まあ、サピックスに限った話ではないのですが。
何度か書いてますが「記述力は集団塾では伸ばせません」という話です。
文章力を伸ばすには、一にも二にも、「丹念な推敲」が必須です。
記述が苦手、と言っても色々あります。
・そもそもの読解ができていないケース
・主語述語がねじれるなど文法の問題
・言いたいことが表現しきれていない
など、原因は千差万別ですからマンツーマンでしつこくやるしかありません。
集団塾ではそんな時間はありませんから「キーワードがあればOK」という雑な指導にならざるを得ないのです。
そのため、小学生たちは
「正しい文章を書こう」
ではなく
「とにかくキーワードを探して書こう」
になります。
嘆かわしいことこの上ないですね。
ということは以前も書きましたが。
今回は、さすがにこの模範解答はないだろうと思いました。
7月度復習テストの大問3の問9。
主人公が兄を「うらやましがっている」描写はありません。
「自分より先に自立して外の世界に出た」ことを祝福する気持ちは伝わってきますが、羨望する気持ちはまったく伝わってきません。
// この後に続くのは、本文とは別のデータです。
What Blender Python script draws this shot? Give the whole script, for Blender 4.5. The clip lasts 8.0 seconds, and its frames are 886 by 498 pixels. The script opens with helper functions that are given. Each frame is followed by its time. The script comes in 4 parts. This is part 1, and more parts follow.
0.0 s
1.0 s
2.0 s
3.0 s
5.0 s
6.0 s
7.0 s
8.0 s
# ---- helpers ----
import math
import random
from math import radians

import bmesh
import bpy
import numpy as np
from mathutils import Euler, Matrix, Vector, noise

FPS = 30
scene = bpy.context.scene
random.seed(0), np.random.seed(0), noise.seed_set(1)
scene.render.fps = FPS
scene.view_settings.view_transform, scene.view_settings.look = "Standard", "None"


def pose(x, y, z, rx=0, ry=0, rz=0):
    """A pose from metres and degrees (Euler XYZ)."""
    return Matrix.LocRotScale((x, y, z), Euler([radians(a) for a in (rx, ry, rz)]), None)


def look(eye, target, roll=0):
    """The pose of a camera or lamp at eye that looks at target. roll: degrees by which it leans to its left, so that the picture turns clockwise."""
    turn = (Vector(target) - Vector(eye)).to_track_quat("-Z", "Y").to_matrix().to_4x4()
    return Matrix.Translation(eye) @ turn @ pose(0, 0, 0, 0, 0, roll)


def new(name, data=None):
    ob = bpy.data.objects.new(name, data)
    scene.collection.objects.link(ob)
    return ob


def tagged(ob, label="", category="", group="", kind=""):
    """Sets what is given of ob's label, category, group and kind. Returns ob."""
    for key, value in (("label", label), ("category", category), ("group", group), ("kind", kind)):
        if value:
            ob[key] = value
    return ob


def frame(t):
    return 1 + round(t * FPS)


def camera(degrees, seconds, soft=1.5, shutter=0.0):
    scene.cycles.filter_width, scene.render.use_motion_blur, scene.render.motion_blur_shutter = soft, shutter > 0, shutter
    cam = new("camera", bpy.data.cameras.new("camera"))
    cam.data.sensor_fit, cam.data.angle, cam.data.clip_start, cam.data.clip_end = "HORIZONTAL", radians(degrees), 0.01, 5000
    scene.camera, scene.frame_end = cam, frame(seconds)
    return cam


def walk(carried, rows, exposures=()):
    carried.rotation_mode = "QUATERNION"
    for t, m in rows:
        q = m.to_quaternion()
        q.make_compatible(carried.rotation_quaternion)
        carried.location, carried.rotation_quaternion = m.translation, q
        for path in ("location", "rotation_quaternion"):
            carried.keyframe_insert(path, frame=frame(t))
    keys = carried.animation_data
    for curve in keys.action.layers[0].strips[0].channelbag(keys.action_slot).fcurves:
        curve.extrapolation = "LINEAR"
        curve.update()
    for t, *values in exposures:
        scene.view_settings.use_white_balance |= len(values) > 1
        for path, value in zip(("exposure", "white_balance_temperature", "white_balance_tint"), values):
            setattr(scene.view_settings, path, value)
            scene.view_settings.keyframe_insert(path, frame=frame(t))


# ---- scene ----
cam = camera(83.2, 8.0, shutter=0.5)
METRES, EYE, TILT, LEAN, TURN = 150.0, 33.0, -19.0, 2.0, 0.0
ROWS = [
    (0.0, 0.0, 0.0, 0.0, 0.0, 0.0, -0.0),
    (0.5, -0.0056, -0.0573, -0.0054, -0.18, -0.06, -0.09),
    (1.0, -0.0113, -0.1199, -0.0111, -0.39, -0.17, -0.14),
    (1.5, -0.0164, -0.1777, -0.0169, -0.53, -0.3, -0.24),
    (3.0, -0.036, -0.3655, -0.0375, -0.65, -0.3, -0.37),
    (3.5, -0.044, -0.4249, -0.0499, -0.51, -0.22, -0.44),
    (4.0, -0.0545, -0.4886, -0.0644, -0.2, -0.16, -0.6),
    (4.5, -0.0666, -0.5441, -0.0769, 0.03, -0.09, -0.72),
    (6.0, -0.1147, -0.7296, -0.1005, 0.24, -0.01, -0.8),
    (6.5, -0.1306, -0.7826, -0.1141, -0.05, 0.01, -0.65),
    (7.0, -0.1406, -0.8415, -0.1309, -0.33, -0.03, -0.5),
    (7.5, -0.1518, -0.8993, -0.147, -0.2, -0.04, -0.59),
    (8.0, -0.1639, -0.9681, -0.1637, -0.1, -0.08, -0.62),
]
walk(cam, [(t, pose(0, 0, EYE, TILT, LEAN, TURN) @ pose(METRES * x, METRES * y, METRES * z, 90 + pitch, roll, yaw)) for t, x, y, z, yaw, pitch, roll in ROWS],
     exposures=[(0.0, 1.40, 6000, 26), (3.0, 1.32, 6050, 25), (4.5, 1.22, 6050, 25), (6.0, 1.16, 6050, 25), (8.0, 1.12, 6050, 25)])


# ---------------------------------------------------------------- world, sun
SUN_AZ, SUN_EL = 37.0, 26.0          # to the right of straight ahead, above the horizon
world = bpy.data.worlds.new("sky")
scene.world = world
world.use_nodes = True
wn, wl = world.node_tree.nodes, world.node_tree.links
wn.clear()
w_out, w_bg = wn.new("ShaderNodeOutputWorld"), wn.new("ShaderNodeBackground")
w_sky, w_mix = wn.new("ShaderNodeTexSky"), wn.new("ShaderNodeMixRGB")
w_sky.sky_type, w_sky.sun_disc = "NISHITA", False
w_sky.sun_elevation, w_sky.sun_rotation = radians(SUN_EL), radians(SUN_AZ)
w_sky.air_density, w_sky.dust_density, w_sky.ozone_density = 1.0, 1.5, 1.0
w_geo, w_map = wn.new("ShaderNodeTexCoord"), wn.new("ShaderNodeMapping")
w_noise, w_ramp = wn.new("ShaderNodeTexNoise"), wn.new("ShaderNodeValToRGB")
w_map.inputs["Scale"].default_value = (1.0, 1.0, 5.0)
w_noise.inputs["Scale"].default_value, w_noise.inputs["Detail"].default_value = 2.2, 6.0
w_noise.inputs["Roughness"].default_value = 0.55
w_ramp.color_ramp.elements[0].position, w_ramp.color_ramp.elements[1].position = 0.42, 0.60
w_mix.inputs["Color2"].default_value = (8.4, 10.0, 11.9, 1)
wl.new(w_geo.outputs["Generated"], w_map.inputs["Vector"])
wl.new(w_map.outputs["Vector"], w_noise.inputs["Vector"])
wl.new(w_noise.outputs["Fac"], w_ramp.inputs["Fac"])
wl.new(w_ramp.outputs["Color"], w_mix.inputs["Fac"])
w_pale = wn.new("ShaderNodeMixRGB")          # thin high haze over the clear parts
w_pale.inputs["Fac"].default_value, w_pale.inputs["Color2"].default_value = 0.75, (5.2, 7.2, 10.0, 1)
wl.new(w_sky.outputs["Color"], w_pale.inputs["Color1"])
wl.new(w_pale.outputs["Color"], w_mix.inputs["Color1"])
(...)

もし主人公に羨望の気持ちがあるのなら、「胸がちくりとした」というような表現を作者は入れるはずです。ここで「羨望」という感情を持ち込むのは、模範解答を書いた方がこういう場面で他人を「羨む」からなのでしょうか。
羨望とは少しズレますが、兄に対する「なんで自分だけ」「私を置いていくの!?」という激しい感情は、前のシーンでは書いてありますね。でも、設問の部分では、それらが「昇華」されているんです。だから「金色に輝いて見えた」んです。その「昇華」が「うらやんでいる」という表現では台無しです。
あくまでも、あの場面での軸足は兄にあります。「羨む」という感情は、自分中心の、自分に軸足のある感情です。全然違うのです。
記述問題を解かせるなら、言葉の一つ一つにもっと真剣に相対峙してほしいです。